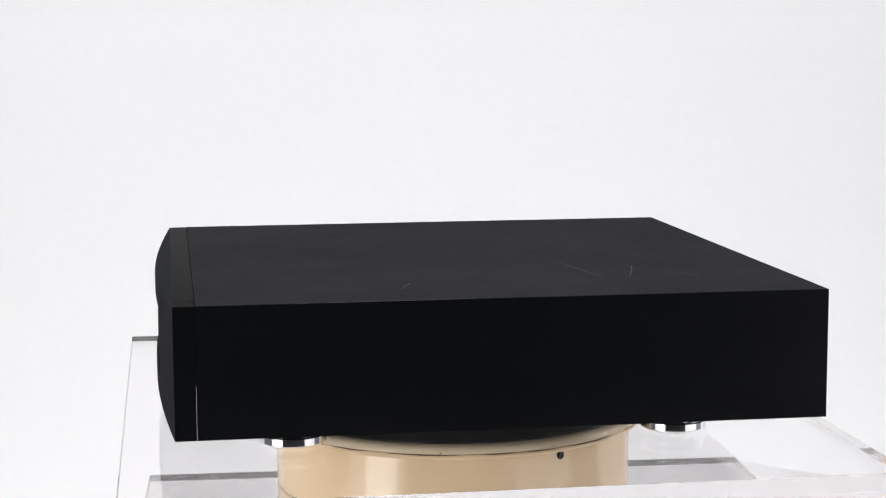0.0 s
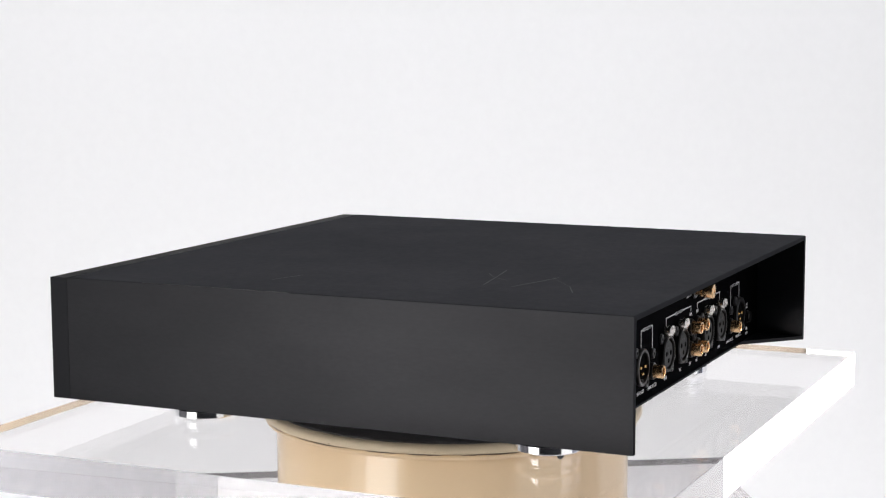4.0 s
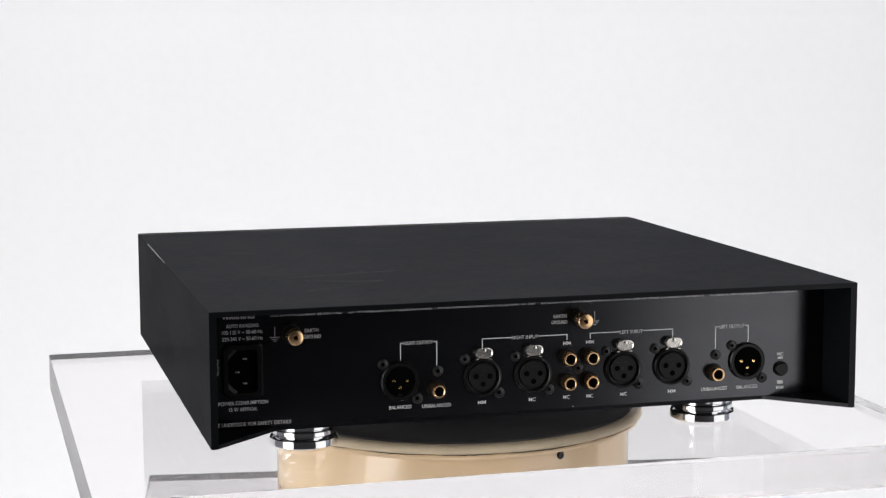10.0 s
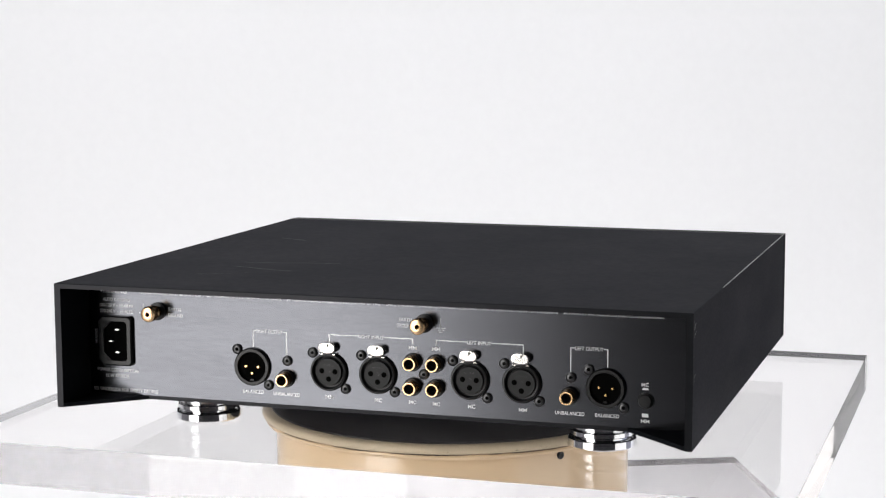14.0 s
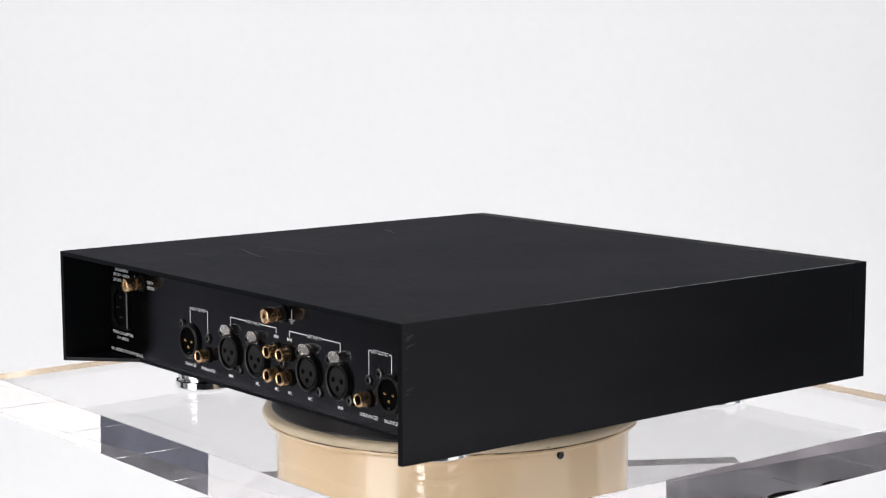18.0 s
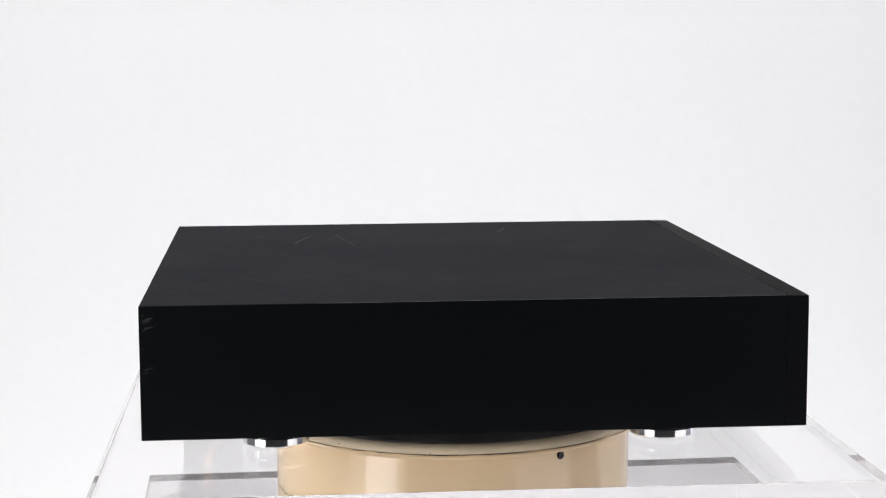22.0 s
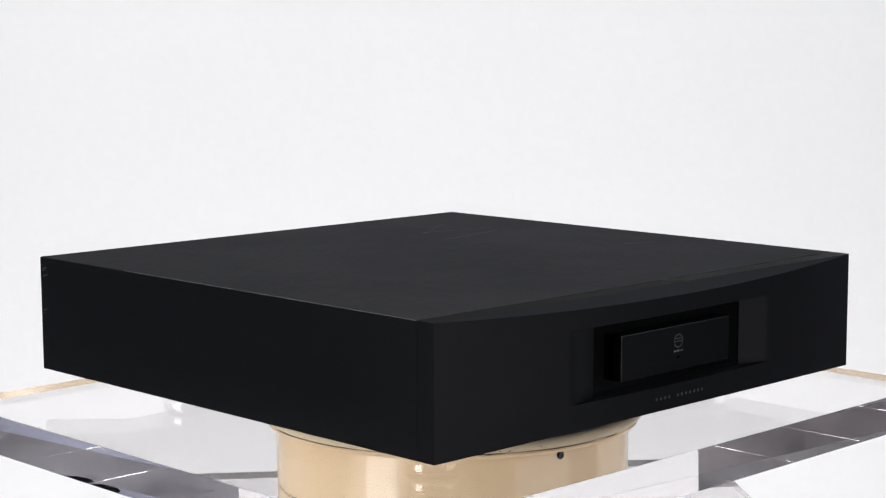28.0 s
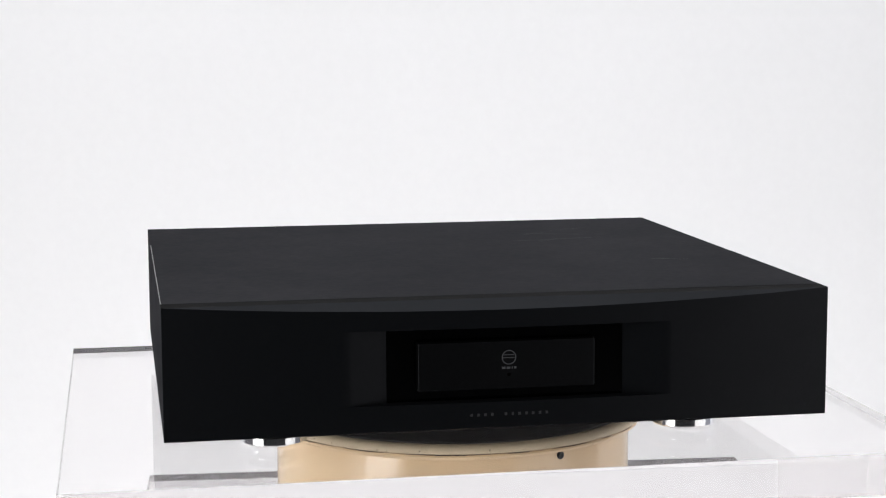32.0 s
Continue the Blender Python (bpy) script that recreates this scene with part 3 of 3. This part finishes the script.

════════════════

### WRITTEN PROBLEM
Every line above should be returned word for word, with the pictures left behind.

### TASK RESPONSE
0.0 s
4.0 s
10.0 s
14.0 s
18.0 s
22.0 s
28.0 s
32.0 s
Continue the Blender Python (bpy) script that recreates this scene with part 3 of 3. This part finishes the script.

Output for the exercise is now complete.